Elsewhere, the Times merely engages in wishful thinking. That is especially true in its reaction to the Israelis pointing out that Iran has continued to stonewall the International Atomic Energy Agency on its past research on military use of nuclear material. The fact that the deal does not require Iran to tell the truth about this is a fatal flaw since without knowing how much progress they’ve made, all estimates about the time needed for a nuclear “breakout” are uninformed guesses. To this point, the Times merely breezily pretends that the written final version of the agreement will ensure that Iran does open up on this issue.
That is nonsense, since Iran has already learned that when faced with a refusal in a negotiation, the Obama administration always folds. And that is the entire point of both the editorial and the cogent criticisms that have been made about the deal.
It is true that, as the Times states, negotiations require compromises. But if the goal of this agreement is to ensure that Iran doesn’t either cheat its way to a bomb, or, as is just as likely, get one by abiding by a pact whose restrictions will expire in 15 years, then compromise that allows either scenario to happen is counter-productive.
The administration and the Times claims that to insist on any of the Israeli points would be to scuttle the deal. But all that tells us is that, as has been evident since the start of the negotiations, President Obama’s main purpose was to get a deal at any price, not to insist on one that would fulfill his campaign promises about eliminating Iran’s nuclear program. To claim that a deal that would fit Israel’s parameters is “unworkable” is merely to cravenly accept Iran’s frame of reference about the nuclear issue.
The Israeli objections are a viable alternative because they provide a path to a deal that would actually fulfill the avowed purpose of the negotiations. An agreement that would impose inspections, reduce Iran’s nuclear infrastructure to a bare minimum, and remove all possibility of their ever breaking out would do just that. So, too, would one that wouldn’t expire in a few years which, given the huge nuclear establishment left in place, almost guarantees that the Islamist regime will be in possession of a bomb sooner or later.

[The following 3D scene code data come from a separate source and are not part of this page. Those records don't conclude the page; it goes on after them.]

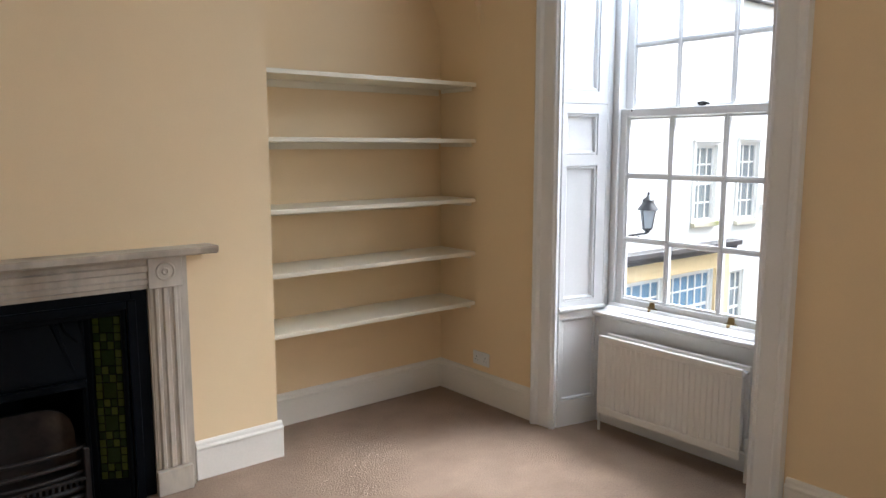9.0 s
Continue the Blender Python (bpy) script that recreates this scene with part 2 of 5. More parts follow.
MAT.update({
    "asphalt": material("wet_asphalt", (0.076, 0.088, 0.098), 0.30, var=0.12, scale=0.35, fine=40, bump=0.10, spread=0.10),
    "paving": blockwork("worn_paving_slabs", (0.46, 0.425, 0.365), (0.33, 0.305, 0.26), (0.19, 0.17, 0.14), (0.55, 0.36), "xy", 0.5, 0.3, 0.014),
    "footway": material("damp_dark_footway", (0.11, 0.108, 0.09), 0.45, var=0.25, scale=1.2, fine=30, bump=0.2, stain=(0.075, 0.078, 0.055), stain_at=0.5),
    "kerb": material("kerb_stone", (0.17, 0.16, 0.15), 0.5, var=0.2, scale=1.5, fine=30),
    "yellow": material("worn_yellow_road_paint", (0.50, 0.40, 0.16), 0.6, var=0.2, scale=3, fine=30, stain=(0.20, 0.18, 0.12), stain_at=0.62),
    "whiteline": material("worn_white_road_paint", (0.60, 0.60, 0.58), 0.6, var=0.15, scale=4, fine=30, stain=(0.22, 0.22, 0.22), stain_at=0.62),
    "render": material("cream_painted_render", (0.82, 0.815, 0.765), 0.8, var=0.05, scale=0.5, fine=14, bump=0.15, stain=(0.68, 0.64, 0.53), stain_at=0.64),
    "renderb": material("weathered_cream_render", (0.80, 0.79, 0.72), 0.8, var=0.07, scale=0.6, fine=14, bump=0.15, stain=(0.56, 0.53, 0.40), stain_at=0.62),
    "sandy": material("bath_stone_ashlar", (0.62, 0.51, 0.35), 0.8, var=0.12, scale=1.0, fine=12, stain=(0.40, 0.32, 0.21), stain_at=0.58),
    "ochre": material("ochre_painted_wall", (0.80, 0.62, 0.34), 0.8, var=0.06, scale=0.4, fine=10),
    "palestone": material("pale_cream_stone", (0.80, 0.70, 0.51), 0.8, var=0.10, scale=1.0, fine=10, stain=(0.52, 0.36, 0.17), stain_at=0.56),
    "brownstone": material("brown_weathered_stone", (0.38, 0.28, 0.18), 0.85, var=0.14, scale=0.8, fine=10, stain=(0.26, 0.19, 0.12), stain_at=0.56),
    "red": material("brick_red_painted_wall", (0.47, 0.10, 0.075), 0.75, var=0.10, scale=0.6, fine=16, stain=(0.36, 0.085, 0.065), stain_at=0.6),
    "stone": blockwork("rubble_stone_wall", (0.30, 0.245, 0.195), (0.22, 0.175, 0.14), (0.25, 0.205, 0.165), (0.48, 0.19), "wall", 0.9, 1.0, 0.035),
    "quoin": material("dressed_corner_stone", (0.30, 0.235, 0.18), 0.9, var=0.5, scale=2, fine=14, bump=0.4, each=1.6),
    "pantile": material("weathered_clay_pantiles", (0.27, 0.15, 0.10), 0.85, var=0.35, scale=3, fine=14, bump=0.3, stain=(0.13, 0.10, 0.07), stain_at=0.56),
    "greytile": material("lichened_grey_pantiles", (0.20, 0.17, 0.145), 0.85, var=0.35, scale=3, fine=14, bump=0.3, stain=(0.11, 0.10, 0.075), stain_at=0.55),
    "roof": blockwork("clay_pantile_roof", (0.22, 0.155, 0.125), (0.14, 0.10, 0.085), (0.07, 0.05, 0.04), (0.24, 0.30), "wall", 0.8, 0.8, 0.03),
    "redtile": blockwork("red_tile_hanging", (0.46, 0.20, 0.13), (0.32, 0.13, 0.095), (0.14, 0.07, 0.06), (0.34, 0.24), "wall", 0.8, 0.6, 0.02),
    "roofpink": blockwork("pinkish_pantile_roof", (0.46, 0.33, 0.28), (0.36, 0.25, 0.21), (0.2, 0.14, 0.12), (0.24, 0.30), "wall", 0.8, 0.8, 0.03),
    "slate": material("dark_slate", (0.06, 0.055, 0.055), 0.5, var=0.2, scale=2, fine=20, bump=0.3),
    "darkrender": material("soot_stained_render", (0.13, 0.12, 0.115), 0.85, var=0.35, scale=0.8, fine=8, stain=(0.06, 0.055, 0.055), stain_at=0.55),
    "outpaint": material("white_joinery_paint", (0.78, 0.77, 0.73), 0.5, var=0.04, bump=0.03),
    "sill": material("mossy_stone_sill", (0.55, 0.50, 0.38), 0.85, var=0.2, scale=3, fine=20, stain=(0.22, 0.23, 0.08), stain_at=0.52),
    "mossy": material("moss_stained_stone", (0.30, 0.25, 0.18), 0.9, var=0.25, scale=1.5, fine=14, bump=0.3, stain=(0.24, 0.225, 0.09), stain_at=0.54),
    # bluish sky reflection put into the pane's base colour
    "skyglass": material("sky_tint_painted_glass", (0.28, 0.36, 0.44), 0.08, var=0.1, scale=0.8, bump=0.0),
    # grey sky reflection painted into this pane colour as well
    "outglass": material("painted_reflection_pane", (0.24, 0.27, 0.28), 0.08, var=0.2, scale=0.8, bump=0.0),
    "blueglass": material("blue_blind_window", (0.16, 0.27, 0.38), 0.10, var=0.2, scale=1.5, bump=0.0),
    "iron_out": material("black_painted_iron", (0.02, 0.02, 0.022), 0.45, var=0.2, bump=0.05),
    "cabinet_green": material("dark_green_steel", (0.03, 0.16, 0.12), 0.5, var=0.1, scale=3, bump=0.03),
    "carwhite": material("white_car_paint", (0.80, 0.81, 0.82), 0.22, var=0.01, bump=0, coat=0.6),
    "carpearl": material("pale_grey_car_paint", (0.62, 0.62, 0.60), 0.25, 0.2, var=0.02, bump=0, coat=0.6),
    "carsilver": material("silver_car_paint", (0.55, 0.55, 0.54), 0.25, 0.3, var=0.02, bump=0, coat=0.6),
    "cardark": material("black_car_paint", (0.03, 0.03, 0.035), 0.25, var=0.02, bump=0, coat=0.6),
    "carglass": material("tinted_car_glass", (0.025, 0.028, 0.03), 0.06, var=0.05, bump=0),
    "tyre": material("tyre_rubber", (0.018, 0.018, 0.018), 0.8, var=0.2, bump=0.1),
    "rim": material("alloy_rim", (0.45, 0.45, 0.46), 0.3, 0.8, var=0.05, bump=0),
    "taillight": material("red_lamp_lens", (0.26, 0.010, 0.022), 0.15, var=0.1, bump=0),
    "plate": material("yellow_number_plate", (0.75, 0.52, 0.05), 0.4, var=0.05, bump=0),
    "lantern": material("pale_lantern_glass", (0.45, 0.48, 0.50), 0.2, var=0.1, bump=0),
    "blue": material("royal_blue_render", (0.05, 0.10, 0.36), 0.8, var=0.05),
    "paleblue": material("pale_blue_render", (0.40, 0.62, 0.70), 0.8, var=0.05),
    "yellowhouse": material("pale_yellow_render", (0.74, 0.68, 0.40), 0.8, var=0.05),
    "whitehouse": material("white_render", (0.76, 0.76, 0.75), 0.8, var=0.04),
    "orange": material("orange_clay_roof", (0.36, 0.15, 0.08), 0.8, var=0.15, scale=3),
})


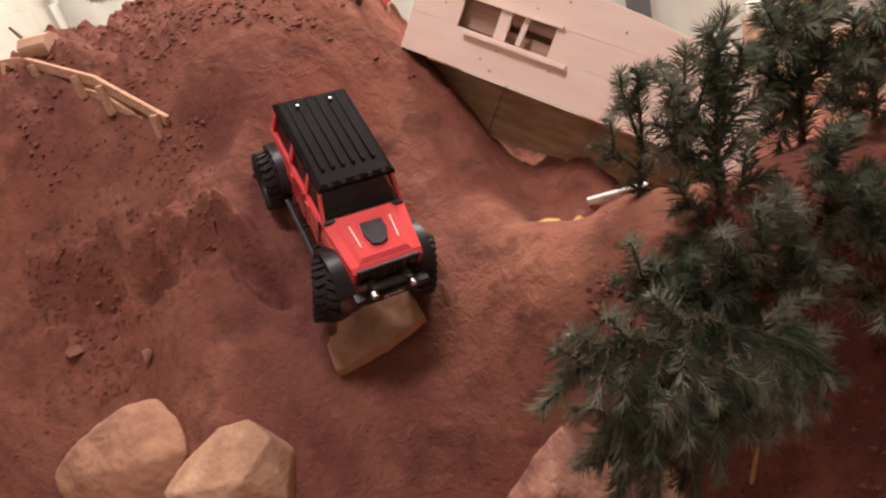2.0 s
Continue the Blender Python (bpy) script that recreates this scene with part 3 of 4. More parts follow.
# ---- the wooden caravan, tipped over the gully ----
def caravan():
    u = Vector((0.67, -0.60, -0.42)).normalized()
    n = Vector((-u.y, u.x, 0)).normalized()
    n = -n if n.y > 0 else n
    v = n.cross(u)
    v = -v if v.z < 0 else v
    lean = radians(24)
    n, v = n * math.cos(lean) + v * math.sin(lean), v * math.cos(lean) - n * math.sin(lean)
    m = Matrix((u, -n, v)).transposed().to_4x4()
    m.translation = Vector((1.121, 1.605, 0.996))
    ob = thing("caravan", "pale plywood model caravan tipped over the gully", "caravan", m)
    L, H, D, T = 0.78, 0.225, 0.24, 0.009
    # window openings in the front: x0, x1, z0, z1
    holes = [(0.120, 0.208, 0.086, 0.144), (0.236, 0.338, 0.086, 0.144)]
    top = [(0.012, H - 0.012), (0.03, H - 0.002), (0.10, H + 0.003), (0.35, H + 0.001), (0.50, H - 0.010), (0.65, H - 0.032), (L, H - 0.065)]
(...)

The gap between Israel and the United States is not so much about the details but as to goals. The administration and its supporters have abandoned the quest to stop Iran or decided that it’s just too heavy a lift to keep trying. Israel and rational critics of the president in Congress understand that the alternative is to demand a good deal or to ratchet up sanctions and isolation that would force Iran to give way. It is true that in the absence of a leader with the intestinal fortitude to push the Iranians hard and to credibly threaten force, that may be impossible.
But the Times editorial shows us there is no substantive debate about the shortcomings of the deal with Iran. If even the president’s most ardent backers seem to understand that it is a flimsy check on Tehran even if they continue to describe it with meaningless laudatory phrases about it being “groundbreaking” and even having “potential” (a piece of unintended comedy if ever there was one), then how can open-minded observers take their defense of it seriously?
Supporters of the administration understand that their only real talking point is one that claims that even a weak deal is better than none at all. That is not a compelling argument about any issue and certainly not one that involves giving a vicious, aggressive anti-Semitic regime the status of a threshold nuclear power.